-- Given data --
☆ ☆ ☆ ☆ ☆ ☆ ☆

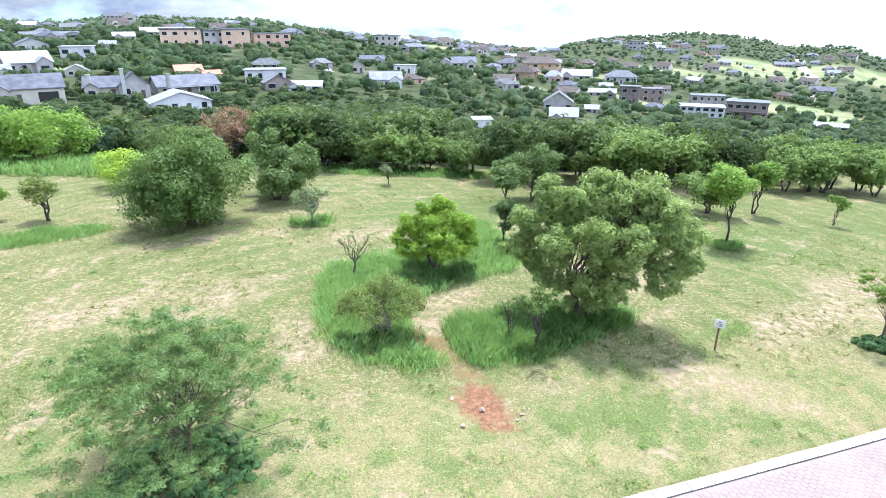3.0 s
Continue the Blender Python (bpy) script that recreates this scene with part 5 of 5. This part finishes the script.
def house(x, y, w, h, kind, wall, roof, label, chimney=False, garage=False, veranda=False, windows=True, turn=None, depth=None):
    """A house seen from the field: walls on a deep footing, a roof with eaves, windows in frames, a door."""
    rng = random.Random(int(x * 7 + y * 13))
    az = math.degrees(math.atan2(-x, y))
    turn = az + rng.uniform(-14, 14) if turn is None else turn
    d = depth or max(5.5, min(w * 0.7, 11))
    r = math.hypot(x, y)
    x, y = x * (1 + d * 0.5 / r), y * (1 + d * 0.5 / r)
    root = thing("house", x, y, float(ground_z(x, y)), label, "house", "houses on the slopes", turn=turn)
    HOUSES.append((x, y, w))
    pitch_h = {"gable": 0.46, "front": 0.50, "hip": 0.44, "flat": 0.07}[kind] * h
    wh = h - pitch_h
    bm = bmesh.new()
    box(bm, 0, 0, wh / 2 - 2, w, d, wh + 4)
    if kind == "front":
        a = [bm.verts.new((sx * w / 2, sy * d / 2, wh)) for sy in (-1, 1) for sx in (-1, 1)] + [bm.verts.new((0, sy * d / 2, h - 0.12)) for sy in (-1, 1)]
        bm.faces.new((a[0], a[1], a[4]))
        bm.faces.new((a[3], a[2], a[5]))
    if kind == "gable":
        a = [bm.verts.new((sx * w / 2, sy * d / 2, wh)) for sx in (-1, 1) for sy in (-1, 1)] + [bm.verts.new((sx * w / 2, 0, h - 0.12)) for sx in (-1, 1)]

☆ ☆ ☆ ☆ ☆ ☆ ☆

-- Exercise task --
Print out the lines exactly, skipping any picture.

-- Solution to this problem --
3.0 s
Continue the Blender Python (bpy) script that recreates this scene with part 5 of 5. This part finishes the script.
def house(x, y, w, h, kind, wall, roof, label, chimney=False, garage=False, veranda=False, windows=True, turn=None, depth=None):
    """A house seen from the field: walls on a deep footing, a roof with eaves, windows in frames, a door."""
    rng = random.Random(int(x * 7 + y * 13))
    az = math.degrees(math.atan2(-x, y))
    turn = az + rng.uniform(-14, 14) if turn is None else turn
    d = depth or max(5.5, min(w * 0.7, 11))
    r = math.hypot(x, y)
    x, y = x * (1 + d * 0.5 / r), y * (1 + d * 0.5 / r)
    root = thing("house", x, y, float(ground_z(x, y)), label, "house", "houses on the slopes", turn=turn)
    HOUSES.append((x, y, w))
    pitch_h = {"gable": 0.46, "front": 0.50, "hip": 0.44, "flat": 0.07}[kind] * h
    wh = h - pitch_h
    bm = bmesh.new()
    box(bm, 0, 0, wh / 2 - 2, w, d, wh + 4)
    if kind == "front":
        a = [bm.verts.new((sx * w / 2, sy * d / 2, wh)) for sy in (-1, 1) for sx in (-1, 1)] + [bm.verts.new((0, sy * d / 2, h - 0.12)) for sy in (-1, 1)]
        bm.faces.new((a[0], a[1], a[4]))
        bm.faces.new((a[3], a[2], a[5]))
    if kind == "gable":
        a = [bm.verts.new((sx * w / 2, sy * d / 2, wh)) for sx in (-1, 1) for sy in (-1, 1)] + [bm.verts.new((sx * w / 2, 0, h - 0.12)) for sx in (-1, 1)]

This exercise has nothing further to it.